Why should this matter to us? Although bats haven’t always been popular animals, they are pretty important to how an ecosystem functions and help us in several ways. In the case of the bats being decimated by white-nose syndrome, these are all insect eaters. A single little brown bat eats 4-8g of insects each night (Boyles & Willis 2010), and a colony of 150 big brown bats eats an estimated 1.3 million insects in a year (Boyles et al. 2011). If we lose the bats, think of how many more insects will bother both us and the crops we grow. Boyles et al. (2011) estimated that bats within North America prevent $3.7 million in agricultural losses each year. Although dealing with a different bat in the US, Cleveland et al. (2006) suggested that consumption of bollworm moths by Brazilian free-tailed bats in Texas allowed cotton farmers to avoid one or two pesticide applications- that seems like a win-win situation: fewer insect pests, fewer chemicals in the environment, less work for farmers, happy bats.

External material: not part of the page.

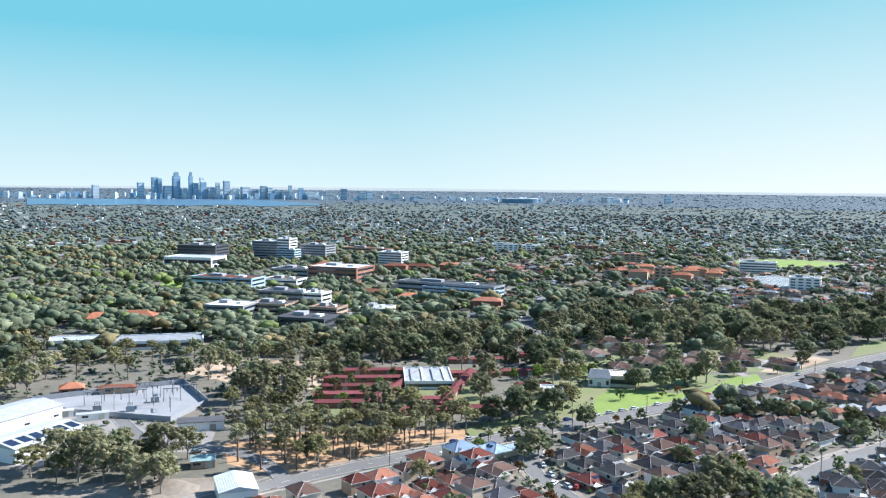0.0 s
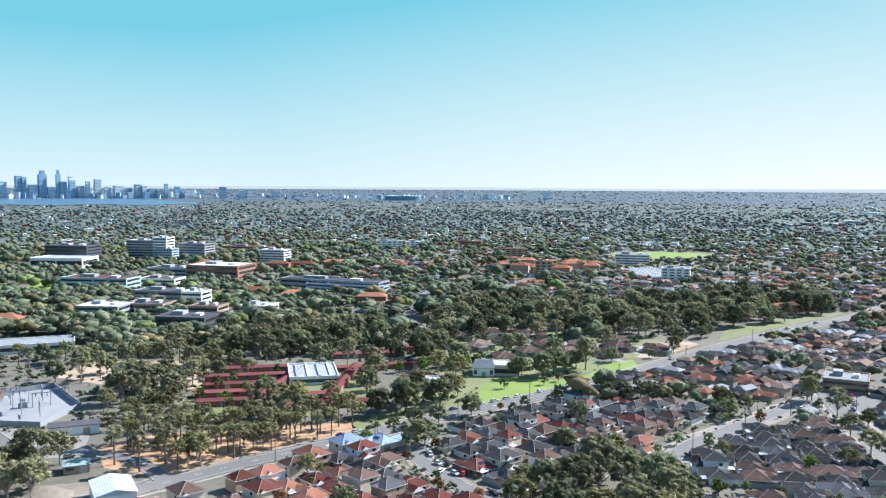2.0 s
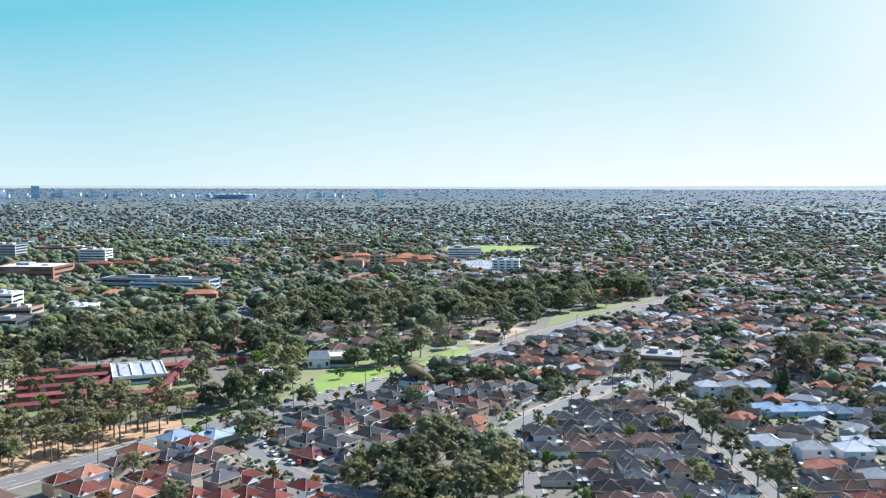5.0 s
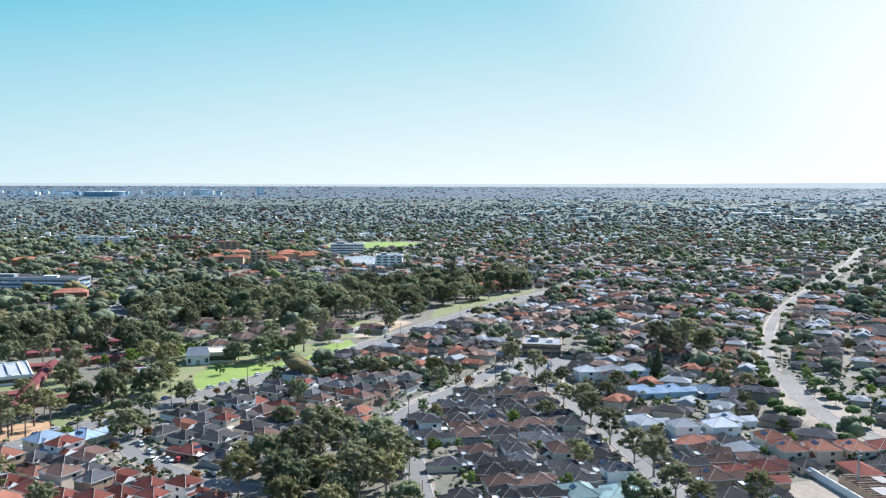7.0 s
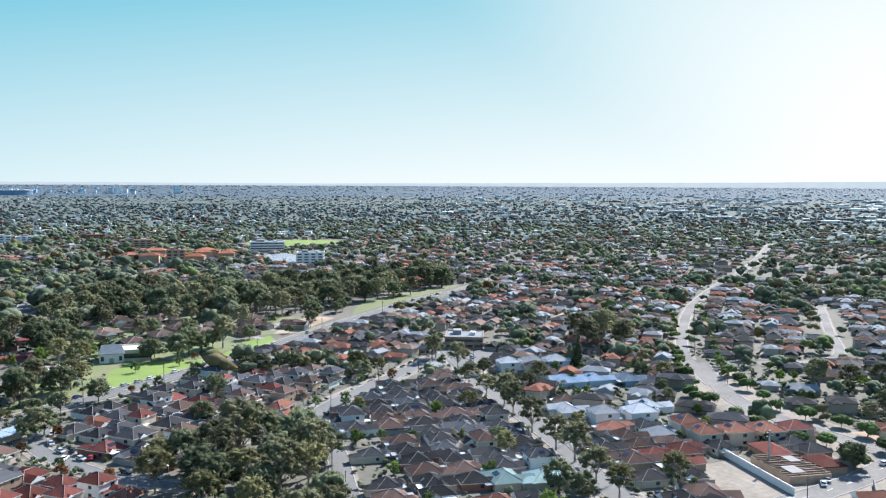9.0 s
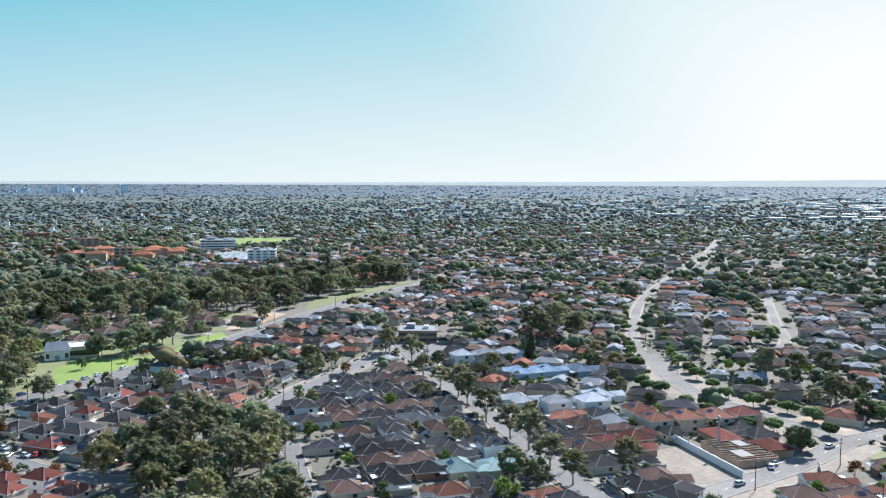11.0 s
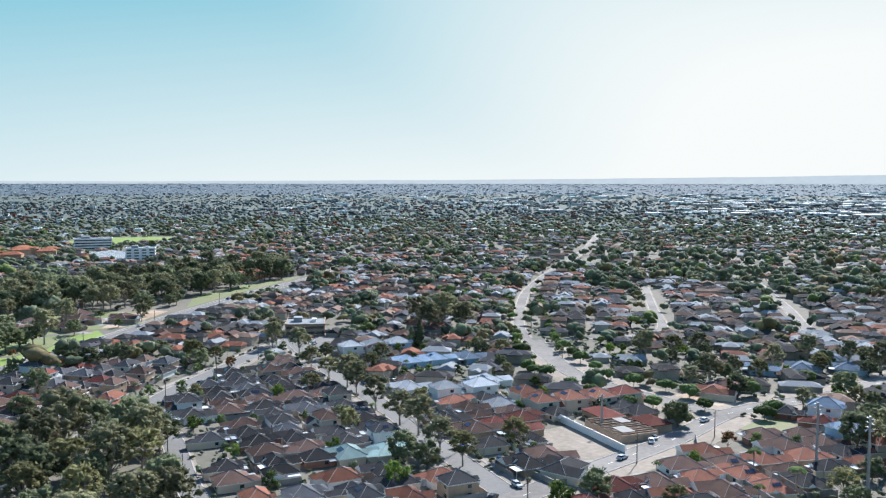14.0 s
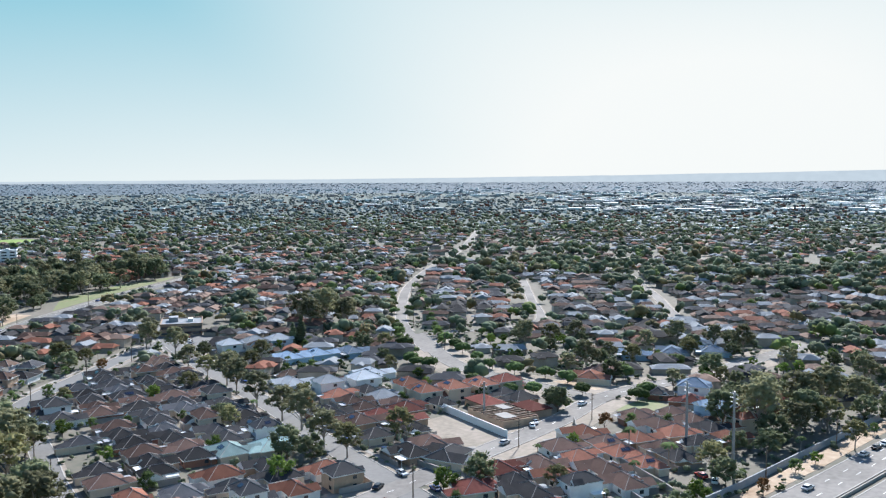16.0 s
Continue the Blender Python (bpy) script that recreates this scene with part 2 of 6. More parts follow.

So bats in North America play a big role in regulating insect pests, and those in the Northeast, especially, are in big trouble. There are still some questions about exactly how white-nose syndrome operates and spreads, but researchers have already started looking in how best to combat it and support bat populations. For my next post, I’ll review some of the latest information we have, as well as suggestions that have been made to help bats in trouble.

Works cited:

Boyles, JG, Cryan, PM, McCracken, GF, and TH Kunz. 2011. Economic importance of bats in agriculture. Science 332: 41-42.

Boyles, JG and CKR Willis. 2010. Could localized warm areas inside cold caves reduce mortality of hibernating bats affected by white-nose syndrome? Frontiers in Ecology and the Environment 8: 92-98.

Burton, Adrian. 2009. White-nose syndrome plan in the pipeline. Frontiers in Ecology and the Environment 7: 459.

Cleveland, CJ, Betke, M, Federico, P, Frank, JD, Hallam, TG, Horn, J, Lopez, Jr, JD, McCracken, GF, Medellin, RA, Moreno-Valdez, A, Sansone, CG, Westbrook, JK, and TH Kunz. 2006. Economic value of the pest control service provided by Brazilian free-tailed bats in south-central Texas. Frontiers in Ecology and the Environment 4: 238-243.

Cohn, JP. 2008. White-nose syndrome threatens bats. BioScience 58: 1098.

Cryan, PM, Meteyer, CU, Boyles, JG, and DS Blehert. 2010. Wing pathology of white-nose syndrome in bats suggest life-threatening disruption of physiology. BMC Biology 8: 135.

Frick, WF, Pollock, JF, Hicks, AC, Langwig, KE, Reynolds, DS, Turner, CG, Butchkoski, CM, and TH Kunz. 2010. An emerging disease causes regional population collapse of a common North American bat species. Science 329: 679- 682.

Wibbelt, G, Kurth, A, Hellmann, D, Weishaar, M, Barlow, A, Veith, M, Pruger, J, Gorfol, T, Grosche, L, Bontadina, F, Zophel, U, Seidl, H-P, Cryan, PM, and DS Blehert. 2010. White-nose syndrome fungus (Geomyces destructans) in bats, Europe. Emerging Infectious Diseases 16: 1237-1243.